Task directions: Your task is to quote, unchanged, only the lines from the one with "5. More parts follow." through the one with "beige house corner", both ends included.

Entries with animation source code
------
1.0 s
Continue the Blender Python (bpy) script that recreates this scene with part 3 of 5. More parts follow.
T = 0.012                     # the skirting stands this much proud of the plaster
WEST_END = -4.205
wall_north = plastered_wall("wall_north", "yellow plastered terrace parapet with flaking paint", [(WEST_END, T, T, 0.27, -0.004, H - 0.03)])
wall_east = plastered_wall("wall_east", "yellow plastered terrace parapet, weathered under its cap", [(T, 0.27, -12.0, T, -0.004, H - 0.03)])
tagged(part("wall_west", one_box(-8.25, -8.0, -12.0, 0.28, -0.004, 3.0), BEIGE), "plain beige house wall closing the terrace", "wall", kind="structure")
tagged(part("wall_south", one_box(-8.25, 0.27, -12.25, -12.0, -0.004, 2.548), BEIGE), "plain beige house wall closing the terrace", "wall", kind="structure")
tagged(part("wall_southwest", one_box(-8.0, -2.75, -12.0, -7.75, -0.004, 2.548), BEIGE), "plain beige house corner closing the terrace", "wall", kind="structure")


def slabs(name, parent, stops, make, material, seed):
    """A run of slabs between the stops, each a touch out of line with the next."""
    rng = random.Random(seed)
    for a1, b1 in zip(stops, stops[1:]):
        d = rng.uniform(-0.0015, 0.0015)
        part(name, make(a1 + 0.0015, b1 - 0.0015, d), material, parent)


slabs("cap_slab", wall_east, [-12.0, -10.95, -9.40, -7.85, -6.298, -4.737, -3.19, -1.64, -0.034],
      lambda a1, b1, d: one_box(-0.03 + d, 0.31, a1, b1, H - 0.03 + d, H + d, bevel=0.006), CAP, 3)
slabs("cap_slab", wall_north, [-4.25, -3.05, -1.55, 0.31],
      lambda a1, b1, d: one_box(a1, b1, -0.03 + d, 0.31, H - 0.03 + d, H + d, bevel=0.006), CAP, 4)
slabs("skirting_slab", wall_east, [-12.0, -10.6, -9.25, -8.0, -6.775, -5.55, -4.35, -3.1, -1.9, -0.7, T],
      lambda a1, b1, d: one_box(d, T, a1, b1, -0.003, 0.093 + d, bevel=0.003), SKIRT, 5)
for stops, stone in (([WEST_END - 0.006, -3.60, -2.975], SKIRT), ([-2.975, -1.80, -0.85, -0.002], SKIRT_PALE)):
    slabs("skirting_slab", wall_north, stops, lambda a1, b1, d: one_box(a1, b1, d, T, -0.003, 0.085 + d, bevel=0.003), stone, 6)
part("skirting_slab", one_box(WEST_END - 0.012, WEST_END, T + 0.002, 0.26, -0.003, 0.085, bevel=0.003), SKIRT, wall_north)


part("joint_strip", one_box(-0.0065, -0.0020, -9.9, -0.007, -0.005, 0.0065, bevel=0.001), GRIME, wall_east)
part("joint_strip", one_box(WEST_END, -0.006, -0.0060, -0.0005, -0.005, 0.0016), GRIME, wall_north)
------
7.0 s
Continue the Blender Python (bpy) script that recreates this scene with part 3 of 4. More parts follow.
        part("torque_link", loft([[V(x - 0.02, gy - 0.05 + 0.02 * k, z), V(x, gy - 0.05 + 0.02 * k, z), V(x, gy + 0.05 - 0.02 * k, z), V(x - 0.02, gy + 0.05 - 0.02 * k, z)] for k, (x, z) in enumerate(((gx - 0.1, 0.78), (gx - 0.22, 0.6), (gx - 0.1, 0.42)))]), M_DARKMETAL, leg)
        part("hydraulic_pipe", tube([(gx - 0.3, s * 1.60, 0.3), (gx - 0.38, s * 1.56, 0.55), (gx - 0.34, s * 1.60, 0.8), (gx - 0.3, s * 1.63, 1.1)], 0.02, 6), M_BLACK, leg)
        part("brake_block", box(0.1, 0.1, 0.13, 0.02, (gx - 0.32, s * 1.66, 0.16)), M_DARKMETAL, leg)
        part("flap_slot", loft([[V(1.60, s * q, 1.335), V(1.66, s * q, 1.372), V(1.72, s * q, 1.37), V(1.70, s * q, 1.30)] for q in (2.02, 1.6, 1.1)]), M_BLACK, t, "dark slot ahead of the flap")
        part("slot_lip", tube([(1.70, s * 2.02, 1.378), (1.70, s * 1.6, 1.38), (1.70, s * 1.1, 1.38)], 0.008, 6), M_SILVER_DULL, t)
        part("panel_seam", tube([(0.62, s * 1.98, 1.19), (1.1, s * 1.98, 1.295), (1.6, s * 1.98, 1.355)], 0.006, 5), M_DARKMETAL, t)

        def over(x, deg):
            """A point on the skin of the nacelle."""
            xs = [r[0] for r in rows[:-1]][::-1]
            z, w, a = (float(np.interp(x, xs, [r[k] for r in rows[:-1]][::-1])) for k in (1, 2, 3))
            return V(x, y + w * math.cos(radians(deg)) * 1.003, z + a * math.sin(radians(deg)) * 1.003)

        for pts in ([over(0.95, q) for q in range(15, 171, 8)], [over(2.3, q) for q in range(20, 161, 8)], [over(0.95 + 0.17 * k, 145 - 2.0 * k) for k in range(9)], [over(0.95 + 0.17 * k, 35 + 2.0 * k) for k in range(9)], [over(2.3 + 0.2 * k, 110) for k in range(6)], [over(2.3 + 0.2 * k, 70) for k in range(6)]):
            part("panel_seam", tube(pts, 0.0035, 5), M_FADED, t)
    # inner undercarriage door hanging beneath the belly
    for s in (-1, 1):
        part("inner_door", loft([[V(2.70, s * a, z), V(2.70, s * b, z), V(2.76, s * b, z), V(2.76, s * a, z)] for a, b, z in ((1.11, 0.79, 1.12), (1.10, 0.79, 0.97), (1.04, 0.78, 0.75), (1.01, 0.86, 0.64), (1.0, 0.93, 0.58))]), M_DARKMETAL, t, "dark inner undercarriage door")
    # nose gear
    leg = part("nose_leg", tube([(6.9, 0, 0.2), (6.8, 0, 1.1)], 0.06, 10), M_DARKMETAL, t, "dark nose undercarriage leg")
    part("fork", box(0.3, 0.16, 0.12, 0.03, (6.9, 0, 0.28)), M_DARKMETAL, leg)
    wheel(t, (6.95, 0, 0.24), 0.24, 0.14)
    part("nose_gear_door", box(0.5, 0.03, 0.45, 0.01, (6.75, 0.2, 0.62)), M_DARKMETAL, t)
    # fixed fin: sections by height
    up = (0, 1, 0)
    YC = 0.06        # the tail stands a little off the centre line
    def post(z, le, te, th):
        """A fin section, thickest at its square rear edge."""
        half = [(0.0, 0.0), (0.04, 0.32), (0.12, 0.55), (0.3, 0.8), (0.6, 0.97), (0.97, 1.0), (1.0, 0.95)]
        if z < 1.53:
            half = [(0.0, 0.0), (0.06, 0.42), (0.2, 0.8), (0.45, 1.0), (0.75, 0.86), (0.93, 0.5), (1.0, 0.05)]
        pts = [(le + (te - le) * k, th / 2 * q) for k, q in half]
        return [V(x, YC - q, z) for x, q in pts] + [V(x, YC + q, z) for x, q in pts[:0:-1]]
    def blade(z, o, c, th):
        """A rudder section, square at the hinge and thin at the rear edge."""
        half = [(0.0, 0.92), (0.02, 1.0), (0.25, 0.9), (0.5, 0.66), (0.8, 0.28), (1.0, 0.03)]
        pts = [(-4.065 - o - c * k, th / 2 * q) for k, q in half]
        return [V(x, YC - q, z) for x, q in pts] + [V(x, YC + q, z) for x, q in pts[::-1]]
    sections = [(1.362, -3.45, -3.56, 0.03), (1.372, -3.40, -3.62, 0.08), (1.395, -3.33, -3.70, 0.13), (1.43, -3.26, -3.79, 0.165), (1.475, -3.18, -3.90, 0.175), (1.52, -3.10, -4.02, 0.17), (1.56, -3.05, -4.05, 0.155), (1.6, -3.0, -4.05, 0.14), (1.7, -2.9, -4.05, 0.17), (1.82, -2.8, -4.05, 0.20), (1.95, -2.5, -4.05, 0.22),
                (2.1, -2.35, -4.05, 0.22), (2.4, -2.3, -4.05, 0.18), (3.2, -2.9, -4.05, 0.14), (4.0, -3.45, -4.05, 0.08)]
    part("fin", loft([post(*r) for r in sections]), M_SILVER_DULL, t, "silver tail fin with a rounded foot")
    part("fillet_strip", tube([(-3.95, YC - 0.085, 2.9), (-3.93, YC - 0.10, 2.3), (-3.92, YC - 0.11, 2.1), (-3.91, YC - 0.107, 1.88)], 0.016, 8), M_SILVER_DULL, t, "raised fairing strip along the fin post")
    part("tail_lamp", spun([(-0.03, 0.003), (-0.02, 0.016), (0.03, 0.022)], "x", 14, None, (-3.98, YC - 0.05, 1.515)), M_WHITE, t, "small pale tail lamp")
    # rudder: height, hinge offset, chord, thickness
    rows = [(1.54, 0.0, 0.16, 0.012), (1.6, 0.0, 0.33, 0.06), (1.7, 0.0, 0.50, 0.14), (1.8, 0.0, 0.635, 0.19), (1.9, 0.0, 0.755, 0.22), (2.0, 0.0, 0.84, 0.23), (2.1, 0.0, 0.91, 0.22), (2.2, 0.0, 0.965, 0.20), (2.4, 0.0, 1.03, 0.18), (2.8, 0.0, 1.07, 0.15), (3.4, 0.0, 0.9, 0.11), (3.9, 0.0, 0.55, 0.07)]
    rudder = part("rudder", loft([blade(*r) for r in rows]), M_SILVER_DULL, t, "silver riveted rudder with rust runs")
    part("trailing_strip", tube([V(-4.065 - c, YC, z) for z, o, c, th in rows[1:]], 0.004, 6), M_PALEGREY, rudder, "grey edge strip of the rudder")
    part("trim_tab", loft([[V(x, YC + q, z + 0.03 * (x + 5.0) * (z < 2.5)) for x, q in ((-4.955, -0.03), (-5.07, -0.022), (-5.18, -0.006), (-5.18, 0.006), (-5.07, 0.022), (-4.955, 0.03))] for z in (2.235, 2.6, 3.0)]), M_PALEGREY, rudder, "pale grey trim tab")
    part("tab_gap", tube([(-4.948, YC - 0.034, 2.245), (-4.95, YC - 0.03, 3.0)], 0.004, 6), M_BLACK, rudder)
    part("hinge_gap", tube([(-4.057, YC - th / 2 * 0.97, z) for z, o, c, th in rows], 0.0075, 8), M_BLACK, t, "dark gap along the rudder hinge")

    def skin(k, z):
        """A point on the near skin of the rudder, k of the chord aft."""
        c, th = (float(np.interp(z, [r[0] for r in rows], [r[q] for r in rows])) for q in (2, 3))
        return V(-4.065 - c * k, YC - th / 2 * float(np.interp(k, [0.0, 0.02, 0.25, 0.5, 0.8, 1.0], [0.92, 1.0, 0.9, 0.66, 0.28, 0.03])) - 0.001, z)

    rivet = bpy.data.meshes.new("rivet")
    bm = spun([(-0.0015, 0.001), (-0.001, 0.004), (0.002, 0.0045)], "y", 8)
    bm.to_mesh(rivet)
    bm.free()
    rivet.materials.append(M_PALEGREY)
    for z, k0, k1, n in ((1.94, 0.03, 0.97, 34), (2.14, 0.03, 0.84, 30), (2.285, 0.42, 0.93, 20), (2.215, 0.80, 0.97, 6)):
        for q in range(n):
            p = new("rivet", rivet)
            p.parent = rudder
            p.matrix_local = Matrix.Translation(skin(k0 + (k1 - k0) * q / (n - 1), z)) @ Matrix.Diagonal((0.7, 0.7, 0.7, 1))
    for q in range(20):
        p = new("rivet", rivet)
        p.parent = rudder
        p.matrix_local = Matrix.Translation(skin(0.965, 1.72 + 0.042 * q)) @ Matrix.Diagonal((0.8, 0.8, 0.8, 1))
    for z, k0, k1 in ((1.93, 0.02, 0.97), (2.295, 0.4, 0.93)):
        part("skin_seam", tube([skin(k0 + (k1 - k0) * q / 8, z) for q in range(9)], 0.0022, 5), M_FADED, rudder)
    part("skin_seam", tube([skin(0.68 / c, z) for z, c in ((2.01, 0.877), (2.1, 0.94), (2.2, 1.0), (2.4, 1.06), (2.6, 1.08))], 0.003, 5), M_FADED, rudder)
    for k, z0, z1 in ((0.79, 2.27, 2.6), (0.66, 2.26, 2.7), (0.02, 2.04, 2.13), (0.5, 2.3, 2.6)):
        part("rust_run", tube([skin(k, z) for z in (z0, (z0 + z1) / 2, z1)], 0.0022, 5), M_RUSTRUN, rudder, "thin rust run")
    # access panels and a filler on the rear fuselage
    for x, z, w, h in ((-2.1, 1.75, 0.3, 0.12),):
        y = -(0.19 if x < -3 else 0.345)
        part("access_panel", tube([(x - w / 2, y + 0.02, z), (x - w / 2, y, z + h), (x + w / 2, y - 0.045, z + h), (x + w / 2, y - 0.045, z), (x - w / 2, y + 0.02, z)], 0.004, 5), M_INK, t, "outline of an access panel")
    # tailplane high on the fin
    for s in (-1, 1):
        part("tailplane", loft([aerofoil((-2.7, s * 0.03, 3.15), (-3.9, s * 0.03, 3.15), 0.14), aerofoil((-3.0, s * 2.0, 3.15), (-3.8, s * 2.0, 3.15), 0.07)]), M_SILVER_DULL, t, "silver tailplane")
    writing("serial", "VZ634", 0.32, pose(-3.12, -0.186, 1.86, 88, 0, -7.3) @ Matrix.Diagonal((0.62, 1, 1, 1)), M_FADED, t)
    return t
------
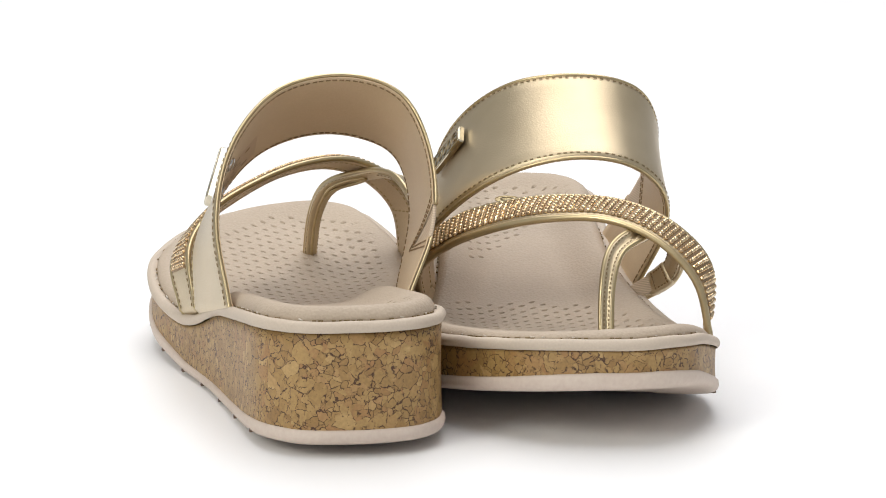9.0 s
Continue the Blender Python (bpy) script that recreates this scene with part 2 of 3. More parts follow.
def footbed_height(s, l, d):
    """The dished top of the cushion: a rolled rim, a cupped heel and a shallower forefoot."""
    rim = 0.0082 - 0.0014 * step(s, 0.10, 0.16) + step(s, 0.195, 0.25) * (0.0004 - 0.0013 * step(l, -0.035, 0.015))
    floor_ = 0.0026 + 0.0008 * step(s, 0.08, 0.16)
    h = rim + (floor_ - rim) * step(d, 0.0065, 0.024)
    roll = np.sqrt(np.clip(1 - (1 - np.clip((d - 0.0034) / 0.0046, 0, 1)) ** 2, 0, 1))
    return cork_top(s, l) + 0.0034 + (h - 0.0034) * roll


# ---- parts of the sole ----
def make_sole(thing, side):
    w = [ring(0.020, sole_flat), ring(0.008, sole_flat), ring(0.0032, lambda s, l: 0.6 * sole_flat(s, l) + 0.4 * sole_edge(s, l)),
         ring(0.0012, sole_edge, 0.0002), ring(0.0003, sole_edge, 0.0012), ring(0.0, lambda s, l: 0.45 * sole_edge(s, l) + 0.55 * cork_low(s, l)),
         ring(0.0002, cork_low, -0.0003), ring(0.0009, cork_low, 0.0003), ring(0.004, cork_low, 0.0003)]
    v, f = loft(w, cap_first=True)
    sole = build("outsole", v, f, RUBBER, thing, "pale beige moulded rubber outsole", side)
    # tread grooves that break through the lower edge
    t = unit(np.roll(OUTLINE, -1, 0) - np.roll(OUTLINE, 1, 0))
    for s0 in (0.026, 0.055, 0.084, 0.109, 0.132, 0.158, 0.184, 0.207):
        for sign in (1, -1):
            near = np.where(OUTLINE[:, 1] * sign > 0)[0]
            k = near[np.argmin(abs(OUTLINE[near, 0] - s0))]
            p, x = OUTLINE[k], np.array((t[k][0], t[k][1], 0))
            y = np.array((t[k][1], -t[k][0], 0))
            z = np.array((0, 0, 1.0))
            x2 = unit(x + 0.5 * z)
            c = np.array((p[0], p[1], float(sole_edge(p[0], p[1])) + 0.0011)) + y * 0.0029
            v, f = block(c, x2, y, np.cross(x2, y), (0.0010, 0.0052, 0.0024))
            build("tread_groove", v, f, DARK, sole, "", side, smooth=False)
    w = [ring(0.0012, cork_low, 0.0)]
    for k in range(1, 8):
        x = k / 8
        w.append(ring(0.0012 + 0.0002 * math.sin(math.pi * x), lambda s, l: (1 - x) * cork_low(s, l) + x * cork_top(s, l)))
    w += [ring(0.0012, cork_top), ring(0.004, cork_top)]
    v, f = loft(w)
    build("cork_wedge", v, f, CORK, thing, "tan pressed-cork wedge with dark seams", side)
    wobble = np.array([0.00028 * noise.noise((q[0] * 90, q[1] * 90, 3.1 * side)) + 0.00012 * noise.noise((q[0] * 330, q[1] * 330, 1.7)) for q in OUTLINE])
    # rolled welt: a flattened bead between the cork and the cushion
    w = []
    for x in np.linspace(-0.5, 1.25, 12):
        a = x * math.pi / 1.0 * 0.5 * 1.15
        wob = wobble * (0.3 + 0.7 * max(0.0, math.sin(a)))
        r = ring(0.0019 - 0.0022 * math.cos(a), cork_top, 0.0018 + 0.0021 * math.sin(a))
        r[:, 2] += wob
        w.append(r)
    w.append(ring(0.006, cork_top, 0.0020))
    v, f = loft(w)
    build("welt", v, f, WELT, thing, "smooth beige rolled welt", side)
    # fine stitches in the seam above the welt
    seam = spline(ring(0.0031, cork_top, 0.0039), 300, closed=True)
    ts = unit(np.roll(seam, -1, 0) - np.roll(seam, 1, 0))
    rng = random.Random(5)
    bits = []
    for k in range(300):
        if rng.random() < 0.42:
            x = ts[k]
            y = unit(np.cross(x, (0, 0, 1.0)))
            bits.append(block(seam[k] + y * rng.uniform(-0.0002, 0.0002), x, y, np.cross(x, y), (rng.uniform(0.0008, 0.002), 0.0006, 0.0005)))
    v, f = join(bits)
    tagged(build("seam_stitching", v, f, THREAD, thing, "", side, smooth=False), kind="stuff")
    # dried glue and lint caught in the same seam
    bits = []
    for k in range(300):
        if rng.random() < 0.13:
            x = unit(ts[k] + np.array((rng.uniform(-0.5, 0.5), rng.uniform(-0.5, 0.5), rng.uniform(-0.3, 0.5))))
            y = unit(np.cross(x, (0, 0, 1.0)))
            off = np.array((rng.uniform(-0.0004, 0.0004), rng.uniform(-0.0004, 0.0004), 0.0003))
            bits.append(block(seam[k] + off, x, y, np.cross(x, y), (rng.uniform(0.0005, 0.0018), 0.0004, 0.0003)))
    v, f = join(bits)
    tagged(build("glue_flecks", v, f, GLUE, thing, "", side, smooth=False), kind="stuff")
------
Written response:
Continue the Blender Python (bpy) script that recreates this scene with part 3 of 5. More parts follow.
T = 0.012                     # the skirting stands this much proud of the plaster
WEST_END = -4.205
wall_north = plastered_wall("wall_north", "yellow plastered terrace parapet with flaking paint", [(WEST_END, T, T, 0.27, -0.004, H - 0.03)])
wall_east = plastered_wall("wall_east", "yellow plastered terrace parapet, weathered under its cap", [(T, 0.27, -12.0, T, -0.004, H - 0.03)])
tagged(part("wall_west", one_box(-8.25, -8.0, -12.0, 0.28, -0.004, 3.0), BEIGE), "plain beige house wall closing the terrace", "wall", kind="structure")
tagged(part("wall_south", one_box(-8.25, 0.27, -12.25, -12.0, -0.004, 2.548), BEIGE), "plain beige house wall closing the terrace", "wall", kind="structure")
tagged(part("wall_southwest", one_box(-8.0, -2.75, -12.0, -7.75, -0.004, 2.548), BEIGE), "plain beige house corner closing the terrace", "wall", kind="structure")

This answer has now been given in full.